Paying through the nose seemed to be the mantra at the deadline this year. Let’s consider the rumor mill. Would you have felt comfortable if Roseman dealt a second round pick to the Jets for Robby Anderson, or a first rounder for Darius Slay? Would a second round pick for Broncos cornerback Chris Harris made you feel good? How about a first for Patrick Peterson?

You could argue they should have swapped a 6th or 7th rounder to the Patriots for Michael Bennett, but adding Avery for a fourth in 2021 is better for the team’s future, no? Jalen Ramsey sure would have been awesome, but at the cost of two first rounders and a fourth rounder? How about a second round pick for the 30-year-old Mohammad Sanu, or a third and fourth rounder for Emmanuel Sanders and a five?

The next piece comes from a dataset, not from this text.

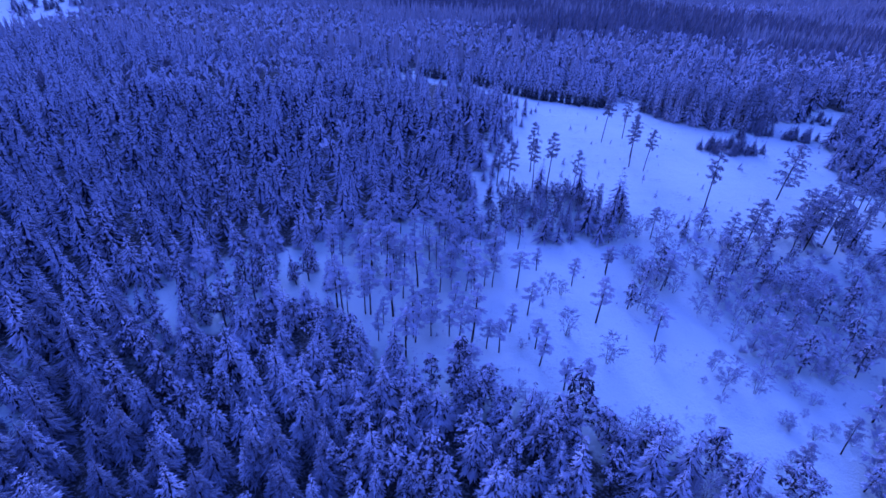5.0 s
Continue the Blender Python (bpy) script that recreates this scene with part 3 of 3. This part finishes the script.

These kinds of prices never seemed conducive to deals getting done. Selling GMs decided they’d rather get a compensatory draft pick and let a free agent walk than take what they felt was less-than market value for their players now. You can argue they acted stupidly and, in many cases, you’d be right, but it’s what they decided. It’s not as simple as saying, “Howie Roseman should have done something. He didn’t so he sucks.” If the sellers want you to rip your lungs out in order to get a deal consummated, maybe it’s better that the buyer doesn’t go ahead and do that.

So the Eagles will instead rely on injured players to return to the field. DeSean Jackson might play this week, although it’s fair to wonder how effective he’ll be playing with his abdomen injury the rest of the season. Timmy Jernigan, Cre’von LeBlanc, Avonte Maddox, and Nigel Bradham could all be back soon, as well. Andre Dillard is playing effectively in Jason Peters’ absence, but when Peters comes back, that will be a big add too, as will Darren Sproles in the return game.

If there is anything to criticize Roseman for it is for allowing the team to be in the position to need upgrades at some of these positions in the first place. Certainly injuries are hard to predict, and losing Malik and DeSean Jackson for most of the first half was hard to overcome. The secondary has been a MASH unit, too. But relying on DeSean as your only speed guy, and coming into the season with a seeming lack of playmakers at edge rusher were known items of concern. You could also argue Roseman should have beaten the Seahawks’ offer of two players and a third round pick to the Texans for Jadeveon Clowney earlier in the season as well.

Roseman probably assumed he’d be able to make a deadline deal like he did for Golden Tate last year. But it’s also important to remember that the Tate deal did not work out, and there’s no sense adding a player for the sake of adding a player. It had to be the right player at a price in which Roseman wasn’t getting his eyes gouged out.

So yeah, it stinks the Eagles didn’t make any moves. That wide receiver corps looks scary-bad without Jackson. The defensive tackle situation is ominous. The secondary remains a huge question mark.

You can blame the general manager for creating the conditions in which the Eagles found themselves yesterday, and sure, you can call them losers at the trade deadline. They certainly didn’t win.

But on a day in which virtually no one did anything, you could also call the entire league losers, too. It takes two parties to make a deal happen, and yesterday, Roseman had no dance partner.